Un tabou encore bien présent

Et même lorsqu’ils ont la possibilité de le faire, nombre de Guyanais attendent d’être « au stade sida » ou l’apparition de maladies opportunistes pour se faire dépister, par peur de la « stigmatisation », déplore Agnès Nawang, présidente de Aides Guyane. « Même si moins qu’avant, beaucoup vivent cachés avec le VIH, parfois dans des conditions très précaires. » « Beaucoup de patients me disent qu’ils ne peuvent pas en parler à leur famille, par peur de se faire rejeter », abonde Alexandra Piette. « C’est une maladie très mal vue, considérée comme sale, très taboue. »

Une habitude du secret qui diminue, mais qui s’accompagne toujours de discriminations. Yeke Couassiba, qui vit avec le VIH depuis dix ans, raconte comment un de ses amis a été forcé « de manger dans des bouteilles en plastique coupées », sa famille refusant de lui laisser utiliser les assiettes, par peur d’être contaminée.

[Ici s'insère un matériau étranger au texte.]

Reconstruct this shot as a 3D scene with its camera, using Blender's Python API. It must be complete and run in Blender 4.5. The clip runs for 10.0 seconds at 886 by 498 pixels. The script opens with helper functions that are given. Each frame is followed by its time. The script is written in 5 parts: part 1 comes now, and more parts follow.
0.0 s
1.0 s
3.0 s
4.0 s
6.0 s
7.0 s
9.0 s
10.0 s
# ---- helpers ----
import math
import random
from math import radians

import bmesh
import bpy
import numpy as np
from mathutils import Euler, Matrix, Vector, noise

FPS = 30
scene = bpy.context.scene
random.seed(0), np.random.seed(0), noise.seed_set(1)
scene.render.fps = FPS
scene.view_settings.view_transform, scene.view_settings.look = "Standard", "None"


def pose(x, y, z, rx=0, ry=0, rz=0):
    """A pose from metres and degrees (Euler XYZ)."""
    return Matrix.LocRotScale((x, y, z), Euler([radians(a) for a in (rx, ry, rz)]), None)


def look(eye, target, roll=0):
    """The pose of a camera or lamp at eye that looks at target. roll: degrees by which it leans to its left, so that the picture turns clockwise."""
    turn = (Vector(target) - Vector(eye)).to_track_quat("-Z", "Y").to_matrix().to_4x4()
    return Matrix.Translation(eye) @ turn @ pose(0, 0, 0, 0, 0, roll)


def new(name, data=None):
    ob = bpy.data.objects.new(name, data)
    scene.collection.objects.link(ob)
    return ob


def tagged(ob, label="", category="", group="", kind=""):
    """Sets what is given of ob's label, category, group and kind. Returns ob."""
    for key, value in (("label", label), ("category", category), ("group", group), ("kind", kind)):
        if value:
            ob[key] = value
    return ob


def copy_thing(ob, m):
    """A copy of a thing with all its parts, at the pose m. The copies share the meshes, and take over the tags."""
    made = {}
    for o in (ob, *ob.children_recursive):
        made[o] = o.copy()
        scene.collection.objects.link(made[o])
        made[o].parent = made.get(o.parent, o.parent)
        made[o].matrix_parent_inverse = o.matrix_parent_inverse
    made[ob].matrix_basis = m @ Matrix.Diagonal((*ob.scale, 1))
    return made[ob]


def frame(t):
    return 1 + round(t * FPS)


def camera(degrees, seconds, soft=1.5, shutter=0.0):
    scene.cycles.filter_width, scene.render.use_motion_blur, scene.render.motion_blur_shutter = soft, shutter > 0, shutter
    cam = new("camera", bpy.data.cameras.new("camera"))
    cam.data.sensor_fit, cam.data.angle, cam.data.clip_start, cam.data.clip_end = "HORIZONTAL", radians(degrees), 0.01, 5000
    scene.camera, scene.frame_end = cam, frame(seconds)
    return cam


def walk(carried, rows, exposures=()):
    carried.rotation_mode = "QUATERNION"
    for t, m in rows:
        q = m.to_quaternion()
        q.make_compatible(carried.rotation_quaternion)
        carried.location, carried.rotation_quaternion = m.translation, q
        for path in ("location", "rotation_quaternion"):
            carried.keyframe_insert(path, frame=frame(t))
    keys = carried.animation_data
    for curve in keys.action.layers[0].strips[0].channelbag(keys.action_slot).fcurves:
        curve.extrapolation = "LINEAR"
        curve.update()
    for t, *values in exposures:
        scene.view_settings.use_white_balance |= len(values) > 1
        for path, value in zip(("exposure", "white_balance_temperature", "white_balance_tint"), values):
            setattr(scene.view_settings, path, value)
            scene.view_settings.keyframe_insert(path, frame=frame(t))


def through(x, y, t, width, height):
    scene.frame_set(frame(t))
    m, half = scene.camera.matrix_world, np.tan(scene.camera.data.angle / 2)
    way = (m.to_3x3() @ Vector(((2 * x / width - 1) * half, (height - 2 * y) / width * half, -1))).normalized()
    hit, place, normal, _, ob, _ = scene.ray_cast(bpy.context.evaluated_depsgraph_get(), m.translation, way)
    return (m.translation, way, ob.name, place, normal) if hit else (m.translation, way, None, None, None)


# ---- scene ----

Ces discriminations « existent à tous les niveaux, professionnels ou sociaux, certains ne veulent pas être avec “ces gens-là” », soupire Pascal Selle, animateur de prévention santé sur la région. Un rejet favorisé par la persistance de rumeurs et croyances erronées. « On ne peut pas arrêter les gens, ils parlent de ce qu’ils veulent dans le dos » commente M. Couassiba, philosophe, quand on lui demande si les rumeurs visant les séropositifs le touchent.

Des équipes très mobilisées…

Malgré ces difficultés, les divers maillons de la lutte contre le VIH dans l’Ouest guyanais se montrent très dynamiques. Tous prennent en compte les barrières linguistiques et de compréhension de leurs patients, conscients que la documentation officielle, en français, est insuffisante. Tous cherchent à développer la santé communautaire, à mettre en place des outils pédagogiques, des médiateurs dans les différentes communautés du territoire afin de diffuser un maximum d’informations et de faire remonter les questions et demandes des habitants.